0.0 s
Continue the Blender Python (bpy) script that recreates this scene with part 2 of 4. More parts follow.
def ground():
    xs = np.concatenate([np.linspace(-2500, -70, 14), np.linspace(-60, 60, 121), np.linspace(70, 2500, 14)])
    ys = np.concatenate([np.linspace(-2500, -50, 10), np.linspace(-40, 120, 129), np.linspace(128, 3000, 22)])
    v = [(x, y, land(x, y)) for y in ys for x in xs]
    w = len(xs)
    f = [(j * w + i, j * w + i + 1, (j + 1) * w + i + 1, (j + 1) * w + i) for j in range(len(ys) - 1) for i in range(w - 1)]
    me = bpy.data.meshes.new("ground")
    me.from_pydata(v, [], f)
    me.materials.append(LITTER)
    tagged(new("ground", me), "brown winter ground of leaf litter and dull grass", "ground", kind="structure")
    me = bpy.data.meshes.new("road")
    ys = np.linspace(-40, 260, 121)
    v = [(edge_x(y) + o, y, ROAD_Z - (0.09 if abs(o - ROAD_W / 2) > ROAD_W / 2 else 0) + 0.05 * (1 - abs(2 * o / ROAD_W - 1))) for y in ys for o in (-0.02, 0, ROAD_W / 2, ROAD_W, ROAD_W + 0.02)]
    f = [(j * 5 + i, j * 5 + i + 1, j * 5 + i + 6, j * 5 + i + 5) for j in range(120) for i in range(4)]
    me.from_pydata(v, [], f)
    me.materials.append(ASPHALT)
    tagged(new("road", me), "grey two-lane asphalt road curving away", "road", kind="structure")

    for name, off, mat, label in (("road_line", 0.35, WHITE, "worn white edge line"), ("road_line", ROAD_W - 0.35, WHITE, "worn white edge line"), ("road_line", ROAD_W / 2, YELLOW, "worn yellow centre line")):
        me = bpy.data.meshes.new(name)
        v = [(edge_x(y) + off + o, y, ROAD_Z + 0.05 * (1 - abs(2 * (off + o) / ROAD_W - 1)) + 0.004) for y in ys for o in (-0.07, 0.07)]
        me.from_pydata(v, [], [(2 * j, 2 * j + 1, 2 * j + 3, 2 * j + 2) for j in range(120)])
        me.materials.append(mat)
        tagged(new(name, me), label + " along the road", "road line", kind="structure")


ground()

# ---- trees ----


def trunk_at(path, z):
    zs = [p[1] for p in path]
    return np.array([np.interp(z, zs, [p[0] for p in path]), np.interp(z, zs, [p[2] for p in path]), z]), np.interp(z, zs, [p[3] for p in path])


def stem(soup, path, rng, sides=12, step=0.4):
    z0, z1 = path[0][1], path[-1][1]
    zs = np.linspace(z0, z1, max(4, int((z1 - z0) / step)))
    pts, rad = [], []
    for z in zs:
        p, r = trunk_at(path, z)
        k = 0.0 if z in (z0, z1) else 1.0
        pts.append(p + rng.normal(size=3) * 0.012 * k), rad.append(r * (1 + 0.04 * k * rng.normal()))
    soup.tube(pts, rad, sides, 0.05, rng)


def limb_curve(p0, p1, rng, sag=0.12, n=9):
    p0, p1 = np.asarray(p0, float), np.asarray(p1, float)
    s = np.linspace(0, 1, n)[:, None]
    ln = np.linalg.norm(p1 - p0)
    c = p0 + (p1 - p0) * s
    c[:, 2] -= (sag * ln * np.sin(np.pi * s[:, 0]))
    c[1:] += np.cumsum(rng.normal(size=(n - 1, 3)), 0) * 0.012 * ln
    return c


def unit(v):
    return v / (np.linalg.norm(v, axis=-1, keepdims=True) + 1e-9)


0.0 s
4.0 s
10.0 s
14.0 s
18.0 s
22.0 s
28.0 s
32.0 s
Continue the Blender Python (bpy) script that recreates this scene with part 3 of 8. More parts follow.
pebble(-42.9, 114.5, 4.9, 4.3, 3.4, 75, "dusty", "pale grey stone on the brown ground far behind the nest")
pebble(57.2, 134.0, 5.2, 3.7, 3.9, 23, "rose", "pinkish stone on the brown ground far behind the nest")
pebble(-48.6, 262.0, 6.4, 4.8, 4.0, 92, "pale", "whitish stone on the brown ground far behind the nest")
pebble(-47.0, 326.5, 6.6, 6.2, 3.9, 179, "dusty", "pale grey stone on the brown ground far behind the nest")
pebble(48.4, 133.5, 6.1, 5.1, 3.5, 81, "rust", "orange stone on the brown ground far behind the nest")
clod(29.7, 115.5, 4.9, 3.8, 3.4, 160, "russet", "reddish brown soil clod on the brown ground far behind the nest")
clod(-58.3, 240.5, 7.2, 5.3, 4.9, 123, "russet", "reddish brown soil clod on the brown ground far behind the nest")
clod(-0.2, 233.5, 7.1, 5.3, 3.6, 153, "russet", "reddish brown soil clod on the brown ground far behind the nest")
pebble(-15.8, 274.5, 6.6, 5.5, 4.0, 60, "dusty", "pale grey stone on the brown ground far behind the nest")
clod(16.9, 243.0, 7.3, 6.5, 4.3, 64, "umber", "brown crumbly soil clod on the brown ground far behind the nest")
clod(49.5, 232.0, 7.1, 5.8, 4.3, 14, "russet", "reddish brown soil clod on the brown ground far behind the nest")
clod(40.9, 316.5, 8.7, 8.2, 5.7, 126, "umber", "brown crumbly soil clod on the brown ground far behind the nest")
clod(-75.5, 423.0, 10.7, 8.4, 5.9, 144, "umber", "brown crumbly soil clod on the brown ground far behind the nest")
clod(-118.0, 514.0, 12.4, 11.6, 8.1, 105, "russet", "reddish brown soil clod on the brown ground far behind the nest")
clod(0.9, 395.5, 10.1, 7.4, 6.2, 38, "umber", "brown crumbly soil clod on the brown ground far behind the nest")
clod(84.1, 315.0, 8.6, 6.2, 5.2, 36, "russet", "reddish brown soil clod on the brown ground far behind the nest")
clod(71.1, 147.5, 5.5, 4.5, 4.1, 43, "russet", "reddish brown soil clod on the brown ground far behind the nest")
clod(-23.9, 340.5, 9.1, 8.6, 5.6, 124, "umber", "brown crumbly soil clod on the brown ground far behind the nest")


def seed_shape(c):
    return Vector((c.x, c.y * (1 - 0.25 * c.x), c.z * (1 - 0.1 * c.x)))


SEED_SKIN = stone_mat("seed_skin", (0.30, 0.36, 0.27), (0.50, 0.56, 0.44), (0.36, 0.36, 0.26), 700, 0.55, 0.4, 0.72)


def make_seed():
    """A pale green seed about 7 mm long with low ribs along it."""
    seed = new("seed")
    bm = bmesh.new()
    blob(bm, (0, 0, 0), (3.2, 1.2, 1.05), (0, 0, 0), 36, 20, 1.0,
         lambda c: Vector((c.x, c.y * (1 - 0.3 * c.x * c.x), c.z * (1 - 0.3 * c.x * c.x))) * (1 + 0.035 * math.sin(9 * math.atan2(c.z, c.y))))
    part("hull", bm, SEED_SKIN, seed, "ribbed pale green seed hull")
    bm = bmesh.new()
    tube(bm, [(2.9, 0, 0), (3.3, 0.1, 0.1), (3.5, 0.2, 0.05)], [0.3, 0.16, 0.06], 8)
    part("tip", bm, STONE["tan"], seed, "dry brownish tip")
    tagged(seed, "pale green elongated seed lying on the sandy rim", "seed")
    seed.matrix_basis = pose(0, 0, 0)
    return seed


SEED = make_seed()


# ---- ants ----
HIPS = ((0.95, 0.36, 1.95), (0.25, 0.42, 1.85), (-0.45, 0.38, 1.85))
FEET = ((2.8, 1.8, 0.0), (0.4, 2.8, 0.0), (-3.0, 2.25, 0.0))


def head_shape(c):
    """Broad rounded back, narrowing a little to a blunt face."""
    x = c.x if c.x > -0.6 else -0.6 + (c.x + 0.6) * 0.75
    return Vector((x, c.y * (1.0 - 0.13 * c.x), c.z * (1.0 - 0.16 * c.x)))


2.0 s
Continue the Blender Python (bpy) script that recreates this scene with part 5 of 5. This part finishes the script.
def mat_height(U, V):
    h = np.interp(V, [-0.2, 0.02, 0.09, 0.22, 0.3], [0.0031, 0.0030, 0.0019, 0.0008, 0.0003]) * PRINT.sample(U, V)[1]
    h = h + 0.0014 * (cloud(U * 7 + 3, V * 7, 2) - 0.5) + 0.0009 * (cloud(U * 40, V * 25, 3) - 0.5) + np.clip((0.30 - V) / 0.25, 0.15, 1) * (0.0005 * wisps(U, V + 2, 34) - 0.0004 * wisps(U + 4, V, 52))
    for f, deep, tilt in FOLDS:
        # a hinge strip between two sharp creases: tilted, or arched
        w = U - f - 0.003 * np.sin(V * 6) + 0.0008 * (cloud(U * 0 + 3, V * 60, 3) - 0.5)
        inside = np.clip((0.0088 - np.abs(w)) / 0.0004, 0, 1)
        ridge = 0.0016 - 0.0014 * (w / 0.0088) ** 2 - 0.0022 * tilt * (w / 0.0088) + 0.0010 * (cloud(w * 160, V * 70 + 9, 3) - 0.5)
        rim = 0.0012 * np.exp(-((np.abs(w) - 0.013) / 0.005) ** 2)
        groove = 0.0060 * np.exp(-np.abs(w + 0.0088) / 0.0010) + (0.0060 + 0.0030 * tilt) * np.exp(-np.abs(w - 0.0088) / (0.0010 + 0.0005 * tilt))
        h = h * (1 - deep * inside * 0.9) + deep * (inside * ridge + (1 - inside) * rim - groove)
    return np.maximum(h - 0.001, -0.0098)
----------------
◆ Exercise directions ◆
Return the lines beginning at the one that contains "finishes the script." and continuing through the last line of the data, exactly as they stand and without any others.

◆ Task solution ◆
Continue the Blender Python (bpy) script that recreates this scene with part 5 of 5. This part finishes the script.
def mat_height(U, V):
    h = np.interp(V, [-0.2, 0.02, 0.09, 0.22, 0.3], [0.0031, 0.0030, 0.0019, 0.0008, 0.0003]) * PRINT.sample(U, V)[1]
    h = h + 0.0014 * (cloud(U * 7 + 3, V * 7, 2) - 0.5) + 0.0009 * (cloud(U * 40, V * 25, 3) - 0.5) + np.clip((0.30 - V) / 0.25, 0.15, 1) * (0.0005 * wisps(U, V + 2, 34) - 0.0004 * wisps(U + 4, V, 52))
    for f, deep, tilt in FOLDS:
        # a hinge strip between two sharp creases: tilted, or arched
        w = U - f - 0.003 * np.sin(V * 6) + 0.0008 * (cloud(U * 0 + 3, V * 60, 3) - 0.5)
        inside = np.clip((0.0088 - np.abs(w)) / 0.0004, 0, 1)
        ridge = 0.0016 - 0.0014 * (w / 0.0088) ** 2 - 0.0022 * tilt * (w / 0.0088) + 0.0010 * (cloud(w * 160, V * 70 + 9, 3) - 0.5)
        rim = 0.0012 * np.exp(-((np.abs(w) - 0.013) / 0.005) ** 2)
        groove = 0.0060 * np.exp(-np.abs(w + 0.0088) / 0.0010) + (0.0060 + 0.0030 * tilt) * np.exp(-np.abs(w - 0.0088) / (0.0010 + 0.0005 * tilt))
        h = h * (1 - deep * inside * 0.9) + deep * (inside * ridge + (1 - inside) * rim - groove)
    return np.maximum(h - 0.001, -0.0098)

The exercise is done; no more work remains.